**Written problem**.
Reproduce all the lines below exactly and omit the images.

___ Material

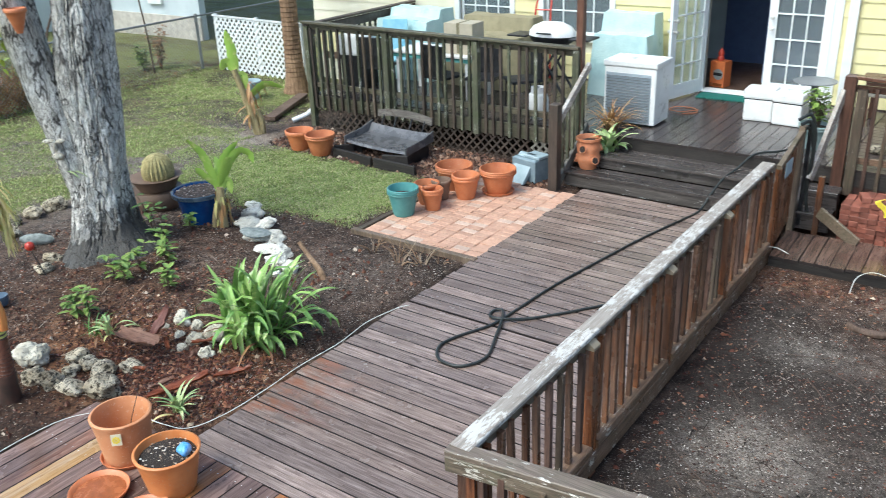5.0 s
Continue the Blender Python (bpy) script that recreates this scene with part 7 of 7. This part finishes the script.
def needles(name, label, spots, size, mat, seed, wide=1.0):
    """Thin dry stalks lying crisscross."""
    R = np.random.RandomState(seed)
    x, y = spots[:, 0], spots[:, 1]
    n = len(x)
    an = R.rand(n) * 6.283
    ln = size[0] + (size[1] - size[0]) * R.rand(n) ** 2
    w = (0.0012 + 0.0022 * R.rand(n)) * wide
    c, d = np.cos(an), np.sin(an)
    x2, y2 = x + ln * c, y + ln * d
    z1, z2 = ground_z(x, y) + 0.006 + 0.012 * R.rand(n), ground_z(x2, y2) + 0.006 + 0.014 * R.rand(n)
    V = np.zeros((n, 4, 3))
    V[:, 0] = np.stack([x - w * d, y + w * c, z1], -1)
    V[:, 1] = np.stack([x + w * d, y - w * c, z1], -1)
    V[:, 2] = np.stack([x2 + w * d, y2 - w * c, z2], -1)
    V[:, 3] = np.stack([x2 - w * d, y2 + w * c, z2], -1)
    F = (np.arange(n) * 4)[:, None] + np.arange(4)
    me = raw(name, V.reshape(-1, 3).tolist(), F.tolist(), mat)
    tagged(new(name, me), label, "plant litter", kind="stuff")


STRAW = chips("straw", [(0.0, (0.012, 0.009, 0.008)), (0.6, (0.045, 0.028, 0.02)), (0.86, (0.17, 0.11, 0.075)), (1.0, (0.42, 0.34, 0.27))], 0.7)
needles("dry_stalks", "thin dry stalks and rootlets over the yard soil", spots_in(11000, -2.0, 6.5, 2.5, 11.0, 61, lambda x, y, r: ~on_deck(x, y) & (r < 0.25 + 0.75 * vnoise(x, y, 0.8, 12) ** 2 + 0.4 * blob(x, y, 5.0, 8.0, 1.6))), (0.03, 0.16), STRAW, 62)
scatter("leaf_litter", "red-brown dead leaves and husk bits over the bed", "leaf litter",
        spots_in(22000, -9.2, -4.7, 2.2, 6.6, 75, lambda x, y, r: ~on_deck(x, y) & (r < 1.0 * blob(x, y, -6.9, 4.4, 1.6, 1.3) * vnoise(x, y, 0.45, 43) ** 2)), (0.004, 0.024), LITTER_RED, 76, 0.8)
scatter("leaf_litter", "red-brown leaf litter against the boardwalk and the railing foot", "leaf litter",
        spots_in(5200, -2.0, 1.0, 4.0, 8.58, 81, lambda x, y, r: ~on_deck(x, y) & (r < 1.1 * blob(x, y, -1.3, 8.35, 0.7, 0.22) + 0.5 * blob(x, y, -1.95, 7.0, 0.2, 2.0) + 0.35 * blob(x, y, 0.4, 8.45, 0.9, 0.12))), (0.007, 0.028), LITTER_RED, 82, 0.9)
scatter("leaf_litter", "scattered dry leaves and bark bits on the bed", "leaf litter",
        spots_in(5200, -9.4, -4.75, 2.0, 7.0, 79, lambda x, y, r: ~on_deck(x, y) & (r < 0.1 + 0.8 * vnoise(x, y, 0.6, 44) ** 2)), (0.006, 0.026), BED_LEAF, 80, 1.4)
needles("bark_shreds", "red-brown shreds of palm bark below the rocks", spots_in(5200, -7.0, -4.7, 3.15, 4.6, 77, lambda x, y, r: ~on_deck(x, y) & (r < blob(x, y, -5.6, 3.75, 0.65, 0.4))), (0.02, 0.1), LITTER_RED, 78, 2.6)
needles("dry_stalks", "thin dry stalks over the garden bed", spots_in(15000, -9.5, -4.7, 0.8, 7.4, 63, lambda x, y, r: ~on_deck(x, y) & (r < 0.2 + 0.8 * vnoise(x, y, 0.7, 13) ** 2)), (0.03, 0.14), STRAW, 64)


def grass(name, label, n, x0, x1, y0, y1, seed, mat, h):
    R = np.random.RandomState(seed)
    x, y = x0 + (x1 - x0) * R.rand(n), y0 + (y1 - y0) * R.rand(n)
    tuft = 0.25 + 1.5 * vnoise(x, y, 0.11, 41) * (0.4 + 0.9 * vnoise(x, y, 0.5, 42))
    k = (R.rand(n) < (lawn(x, y) * 1.2 - 0.12) * tuft) & ~on_deck(x, y)
    x, y = x[k], y[k]
    n = len(x)
    z = ground_z(x, y) - 0.004
    an, ln = R.rand(n) * 6.283, h * (0.4 + 0.8 * R.rand(n))
    w = 0.0025 + 0.004 * R.rand(n)
    lean = 0.25 + 0.9 * R.rand(n)
    c, d = np.cos(an), np.sin(an)
    V = np.zeros((n, 5, 3))
    V[:, 0] = np.stack([x - w * d, y + w * c, z], -1)
    V[:, 1] = np.stack([x + w * d, y - w * c, z], -1)
    mx, my, mz = x + c * ln * lean * 0.35, y + d * ln * lean * 0.35, z + ln * 0.62
    V[:, 2] = np.stack([mx - 0.8 * w * d, my + 0.8 * w * c, mz], -1)
    V[:, 3] = np.stack([mx + 0.8 * w * d, my - 0.8 * w * c, mz], -1)
    V[:, 4] = np.stack([x + c * ln * lean, y + d * ln * lean, z + ln * 0.85], -1)
    base = (np.arange(n) * 5)[:, None]
    F = np.concatenate([base + np.array(q) for q in ((0, 1, 2), (1, 3, 2), (2, 3, 4))])
    me = raw(name, V.reshape(-1, 3).tolist(), F.tolist(), mat)
    tagged(new(name, me), label, "grass", kind="stuff")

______

**Written response**.
5.0 s
Continue the Blender Python (bpy) script that recreates this scene with part 7 of 7. This part finishes the script.
def needles(name, label, spots, size, mat, seed, wide=1.0):
    """Thin dry stalks lying crisscross."""
    R = np.random.RandomState(seed)
    x, y = spots[:, 0], spots[:, 1]
    n = len(x)
    an = R.rand(n) * 6.283
    ln = size[0] + (size[1] - size[0]) * R.rand(n) ** 2
    w = (0.0012 + 0.0022 * R.rand(n)) * wide
    c, d = np.cos(an), np.sin(an)
    x2, y2 = x + ln * c, y + ln * d
    z1, z2 = ground_z(x, y) + 0.006 + 0.012 * R.rand(n), ground_z(x2, y2) + 0.006 + 0.014 * R.rand(n)
    V = np.zeros((n, 4, 3))
    V[:, 0] = np.stack([x - w * d, y + w * c, z1], -1)
    V[:, 1] = np.stack([x + w * d, y - w * c, z1], -1)
    V[:, 2] = np.stack([x2 + w * d, y2 - w * c, z2], -1)
    V[:, 3] = np.stack([x2 - w * d, y2 + w * c, z2], -1)
    F = (np.arange(n) * 4)[:, None] + np.arange(4)
    me = raw(name, V.reshape(-1, 3).tolist(), F.tolist(), mat)
    tagged(new(name, me), label, "plant litter", kind="stuff")


STRAW = chips("straw", [(0.0, (0.012, 0.009, 0.008)), (0.6, (0.045, 0.028, 0.02)), (0.86, (0.17, 0.11, 0.075)), (1.0, (0.42, 0.34, 0.27))], 0.7)
needles("dry_stalks", "thin dry stalks and rootlets over the yard soil", spots_in(11000, -2.0, 6.5, 2.5, 11.0, 61, lambda x, y, r: ~on_deck(x, y) & (r < 0.25 + 0.75 * vnoise(x, y, 0.8, 12) ** 2 + 0.4 * blob(x, y, 5.0, 8.0, 1.6))), (0.03, 0.16), STRAW, 62)
scatter("leaf_litter", "red-brown dead leaves and husk bits over the bed", "leaf litter",
        spots_in(22000, -9.2, -4.7, 2.2, 6.6, 75, lambda x, y, r: ~on_deck(x, y) & (r < 1.0 * blob(x, y, -6.9, 4.4, 1.6, 1.3) * vnoise(x, y, 0.45, 43) ** 2)), (0.004, 0.024), LITTER_RED, 76, 0.8)
scatter("leaf_litter", "red-brown leaf litter against the boardwalk and the railing foot", "leaf litter",
        spots_in(5200, -2.0, 1.0, 4.0, 8.58, 81, lambda x, y, r: ~on_deck(x, y) & (r < 1.1 * blob(x, y, -1.3, 8.35, 0.7, 0.22) + 0.5 * blob(x, y, -1.95, 7.0, 0.2, 2.0) + 0.35 * blob(x, y, 0.4, 8.45, 0.9, 0.12))), (0.007, 0.028), LITTER_RED, 82, 0.9)
scatter("leaf_litter", "scattered dry leaves and bark bits on the bed", "leaf litter",
        spots_in(5200, -9.4, -4.75, 2.0, 7.0, 79, lambda x, y, r: ~on_deck(x, y) & (r < 0.1 + 0.8 * vnoise(x, y, 0.6, 44) ** 2)), (0.006, 0.026), BED_LEAF, 80, 1.4)
needles("bark_shreds", "red-brown shreds of palm bark below the rocks", spots_in(5200, -7.0, -4.7, 3.15, 4.6, 77, lambda x, y, r: ~on_deck(x, y) & (r < blob(x, y, -5.6, 3.75, 0.65, 0.4))), (0.02, 0.1), LITTER_RED, 78, 2.6)
needles("dry_stalks", "thin dry stalks over the garden bed", spots_in(15000, -9.5, -4.7, 0.8, 7.4, 63, lambda x, y, r: ~on_deck(x, y) & (r < 0.2 + 0.8 * vnoise(x, y, 0.7, 13) ** 2)), (0.03, 0.14), STRAW, 64)


def grass(name, label, n, x0, x1, y0, y1, seed, mat, h):
    R = np.random.RandomState(seed)
    x, y = x0 + (x1 - x0) * R.rand(n), y0 + (y1 - y0) * R.rand(n)
    tuft = 0.25 + 1.5 * vnoise(x, y, 0.11, 41) * (0.4 + 0.9 * vnoise(x, y, 0.5, 42))
    k = (R.rand(n) < (lawn(x, y) * 1.2 - 0.12) * tuft) & ~on_deck(x, y)
    x, y = x[k], y[k]
    n = len(x)
    z = ground_z(x, y) - 0.004
    an, ln = R.rand(n) * 6.283, h * (0.4 + 0.8 * R.rand(n))
    w = 0.0025 + 0.004 * R.rand(n)
    lean = 0.25 + 0.9 * R.rand(n)
    c, d = np.cos(an), np.sin(an)
    V = np.zeros((n, 5, 3))
    V[:, 0] = np.stack([x - w * d, y + w * c, z], -1)
    V[:, 1] = np.stack([x + w * d, y - w * c, z], -1)
    mx, my, mz = x + c * ln * lean * 0.35, y + d * ln * lean * 0.35, z + ln * 0.62
    V[:, 2] = np.stack([mx - 0.8 * w * d, my + 0.8 * w * c, mz], -1)
    V[:, 3] = np.stack([mx + 0.8 * w * d, my - 0.8 * w * c, mz], -1)
    V[:, 4] = np.stack([x + c * ln * lean, y + d * ln * lean, z + ln * 0.85], -1)
    base = (np.arange(n) * 5)[:, None]
    F = np.concatenate([base + np.array(q) for q in ((0, 1, 2), (1, 3, 2), (2, 3, 4))])
    me = raw(name, V.reshape(-1, 3).tolist(), F.tolist(), mat)
    tagged(new(name, me), label, "grass", kind="stuff")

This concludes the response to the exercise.